* START Material *

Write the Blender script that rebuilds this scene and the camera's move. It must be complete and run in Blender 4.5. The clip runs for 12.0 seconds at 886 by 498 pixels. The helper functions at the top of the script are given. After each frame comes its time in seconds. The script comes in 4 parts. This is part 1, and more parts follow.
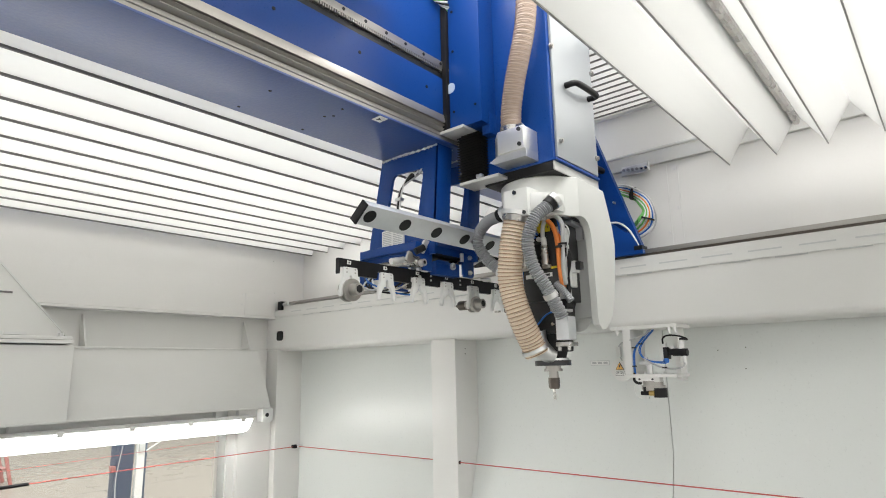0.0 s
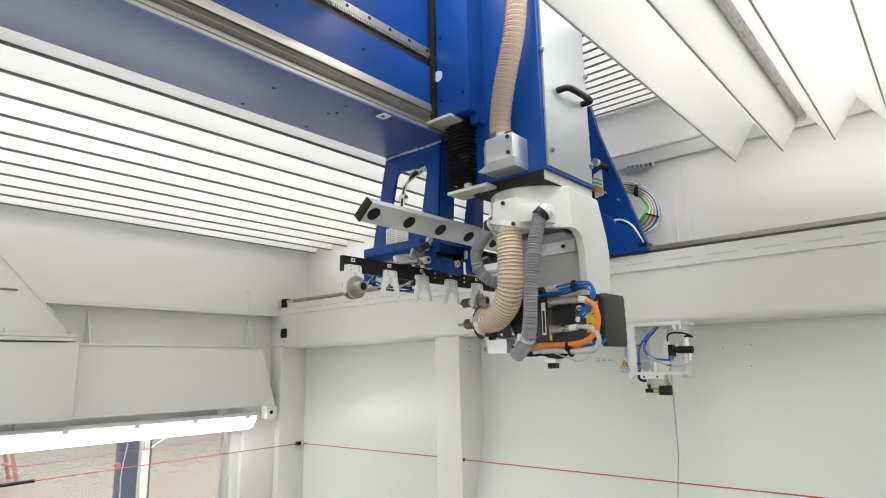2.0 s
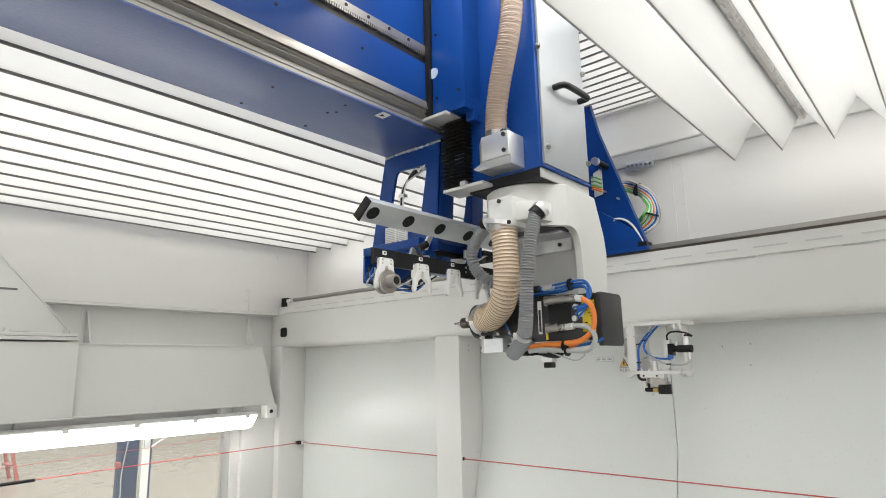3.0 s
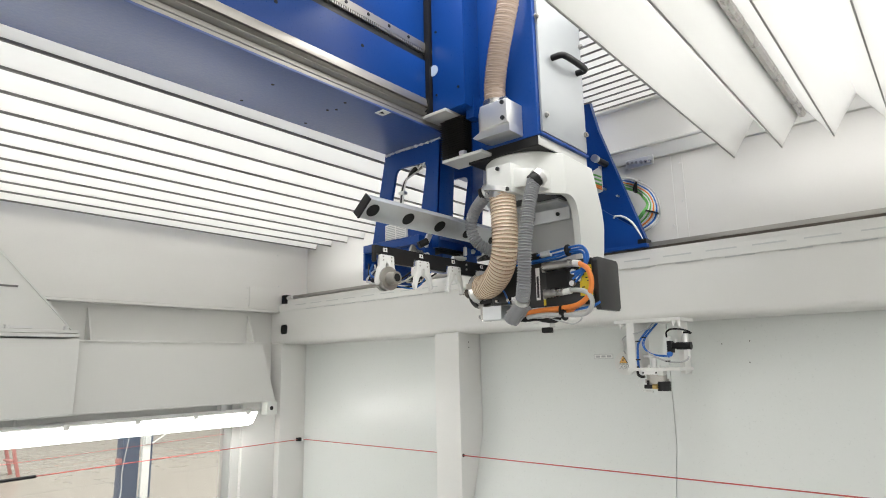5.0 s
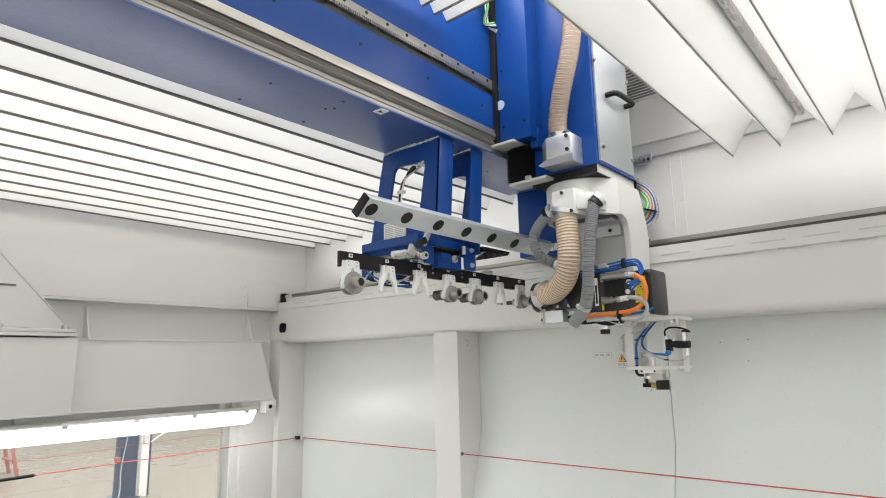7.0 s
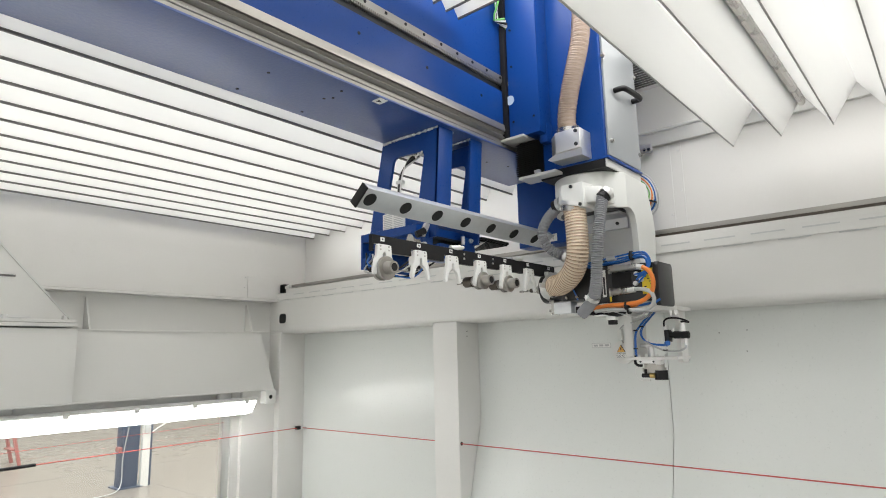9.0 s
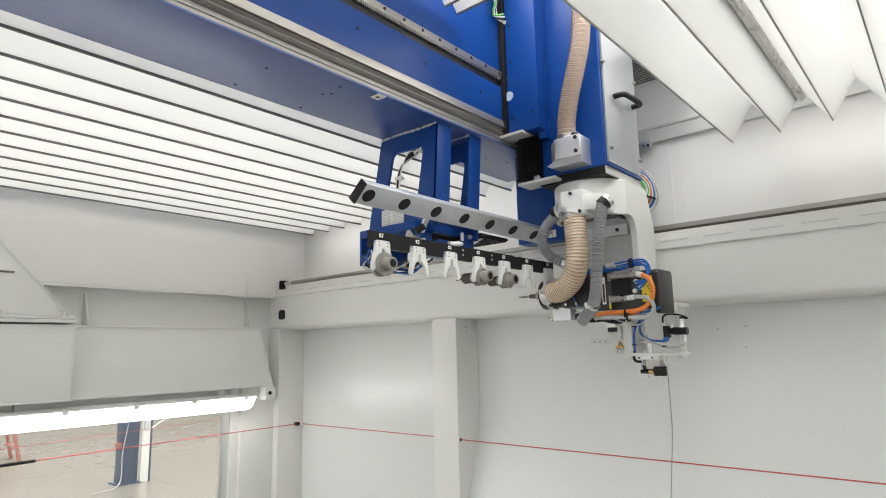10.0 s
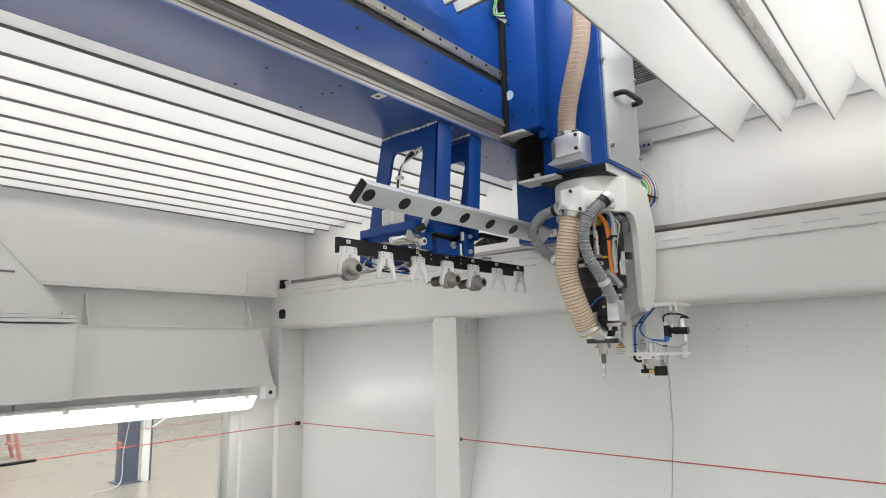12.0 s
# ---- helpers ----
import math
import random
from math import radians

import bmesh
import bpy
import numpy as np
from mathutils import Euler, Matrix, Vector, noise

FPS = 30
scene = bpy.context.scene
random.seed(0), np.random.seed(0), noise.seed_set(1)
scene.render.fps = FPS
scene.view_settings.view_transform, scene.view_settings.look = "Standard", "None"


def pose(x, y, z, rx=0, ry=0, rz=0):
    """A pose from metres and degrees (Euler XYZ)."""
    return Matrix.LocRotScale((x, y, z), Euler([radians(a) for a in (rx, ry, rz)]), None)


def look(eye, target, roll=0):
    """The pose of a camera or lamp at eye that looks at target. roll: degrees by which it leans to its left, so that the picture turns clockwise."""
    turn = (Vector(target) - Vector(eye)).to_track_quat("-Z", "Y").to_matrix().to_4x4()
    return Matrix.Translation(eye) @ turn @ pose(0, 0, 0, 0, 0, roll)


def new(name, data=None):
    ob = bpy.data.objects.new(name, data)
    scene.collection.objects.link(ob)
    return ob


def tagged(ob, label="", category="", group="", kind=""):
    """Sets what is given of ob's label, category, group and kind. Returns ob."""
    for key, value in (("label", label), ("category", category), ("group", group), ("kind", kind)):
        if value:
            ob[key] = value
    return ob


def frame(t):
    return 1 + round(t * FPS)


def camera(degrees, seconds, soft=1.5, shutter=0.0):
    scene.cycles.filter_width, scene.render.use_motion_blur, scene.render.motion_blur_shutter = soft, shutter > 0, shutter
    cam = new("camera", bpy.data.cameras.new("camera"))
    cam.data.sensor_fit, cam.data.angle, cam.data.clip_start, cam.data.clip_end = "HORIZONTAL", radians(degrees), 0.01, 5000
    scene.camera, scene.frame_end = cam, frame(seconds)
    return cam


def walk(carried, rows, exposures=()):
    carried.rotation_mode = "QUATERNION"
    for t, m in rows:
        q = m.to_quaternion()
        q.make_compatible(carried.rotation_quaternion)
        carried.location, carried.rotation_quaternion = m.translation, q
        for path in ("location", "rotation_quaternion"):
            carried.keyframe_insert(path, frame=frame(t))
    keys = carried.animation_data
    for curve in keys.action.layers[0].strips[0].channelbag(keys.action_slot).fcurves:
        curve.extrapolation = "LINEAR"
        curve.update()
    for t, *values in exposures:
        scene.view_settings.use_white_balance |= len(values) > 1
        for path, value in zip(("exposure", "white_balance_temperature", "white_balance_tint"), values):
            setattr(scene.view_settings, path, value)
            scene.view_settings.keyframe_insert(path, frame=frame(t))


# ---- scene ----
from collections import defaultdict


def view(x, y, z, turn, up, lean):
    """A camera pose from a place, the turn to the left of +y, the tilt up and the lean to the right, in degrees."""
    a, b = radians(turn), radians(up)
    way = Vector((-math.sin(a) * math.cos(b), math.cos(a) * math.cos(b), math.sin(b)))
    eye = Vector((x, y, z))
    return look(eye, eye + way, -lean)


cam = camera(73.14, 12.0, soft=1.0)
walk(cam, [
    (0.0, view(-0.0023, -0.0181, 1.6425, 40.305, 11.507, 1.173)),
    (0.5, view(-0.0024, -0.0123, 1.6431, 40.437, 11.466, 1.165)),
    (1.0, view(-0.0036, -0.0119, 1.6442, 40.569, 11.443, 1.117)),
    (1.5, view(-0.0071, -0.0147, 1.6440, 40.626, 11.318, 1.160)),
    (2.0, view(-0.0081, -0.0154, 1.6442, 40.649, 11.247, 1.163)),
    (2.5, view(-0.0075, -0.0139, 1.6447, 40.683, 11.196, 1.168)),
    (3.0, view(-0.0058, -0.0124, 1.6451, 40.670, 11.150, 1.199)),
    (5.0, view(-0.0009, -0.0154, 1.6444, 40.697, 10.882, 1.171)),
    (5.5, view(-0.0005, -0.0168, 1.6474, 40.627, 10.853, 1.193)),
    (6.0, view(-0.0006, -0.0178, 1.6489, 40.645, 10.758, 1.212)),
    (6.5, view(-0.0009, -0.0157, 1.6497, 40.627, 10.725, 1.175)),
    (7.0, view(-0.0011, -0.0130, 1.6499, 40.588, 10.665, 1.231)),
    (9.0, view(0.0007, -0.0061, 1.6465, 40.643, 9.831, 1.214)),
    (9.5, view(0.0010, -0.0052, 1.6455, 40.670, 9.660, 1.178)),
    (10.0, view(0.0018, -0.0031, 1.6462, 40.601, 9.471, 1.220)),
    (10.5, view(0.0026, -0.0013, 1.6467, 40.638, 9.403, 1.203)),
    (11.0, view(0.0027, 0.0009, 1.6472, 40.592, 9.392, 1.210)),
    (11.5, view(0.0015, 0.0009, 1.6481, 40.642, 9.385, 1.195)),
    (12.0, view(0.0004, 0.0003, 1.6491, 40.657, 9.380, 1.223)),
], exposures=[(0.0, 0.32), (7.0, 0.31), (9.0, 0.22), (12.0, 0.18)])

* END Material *

# Short task
Starting at the line that contains "# ---- helpers", repeat each line exactly, and stop after the line that contains "for path in".

# Response to this task
# ---- helpers ----
import math
import random
from math import radians

import bmesh
import bpy
import numpy as np
from mathutils import Euler, Matrix, Vector, noise

FPS = 30
scene = bpy.context.scene
random.seed(0), np.random.seed(0), noise.seed_set(1)
scene.render.fps = FPS
scene.view_settings.view_transform, scene.view_settings.look = "Standard", "None"


def pose(x, y, z, rx=0, ry=0, rz=0):
    """A pose from metres and degrees (Euler XYZ)."""
    return Matrix.LocRotScale((x, y, z), Euler([radians(a) for a in (rx, ry, rz)]), None)


def look(eye, target, roll=0):
    """The pose of a camera or lamp at eye that looks at target. roll: degrees by which it leans to its left, so that the picture turns clockwise."""
    turn = (Vector(target) - Vector(eye)).to_track_quat("-Z", "Y").to_matrix().to_4x4()
    return Matrix.Translation(eye) @ turn @ pose(0, 0, 0, 0, 0, roll)


def new(name, data=None):
    ob = bpy.data.objects.new(name, data)
    scene.collection.objects.link(ob)
    return ob


def tagged(ob, label="", category="", group="", kind=""):
    """Sets what is given of ob's label, category, group and kind. Returns ob."""
    for key, value in (("label", label), ("category", category), ("group", group), ("kind", kind)):
        if value:
            ob[key] = value
    return ob


def frame(t):
    return 1 + round(t * FPS)


def camera(degrees, seconds, soft=1.5, shutter=0.0):
    scene.cycles.filter_width, scene.render.use_motion_blur, scene.render.motion_blur_shutter = soft, shutter > 0, shutter
    cam = new("camera", bpy.data.cameras.new("camera"))
    cam.data.sensor_fit, cam.data.angle, cam.data.clip_start, cam.data.clip_end = "HORIZONTAL", radians(degrees), 0.01, 5000
    scene.camera, scene.frame_end = cam, frame(seconds)
    return cam


def walk(carried, rows, exposures=()):
    carried.rotation_mode = "QUATERNION"
    for t, m in rows:
        q = m.to_quaternion()
        q.make_compatible(carried.rotation_quaternion)
        carried.location, carried.rotation_quaternion = m.translation, q
        for path in ("location", "rotation_quaternion"):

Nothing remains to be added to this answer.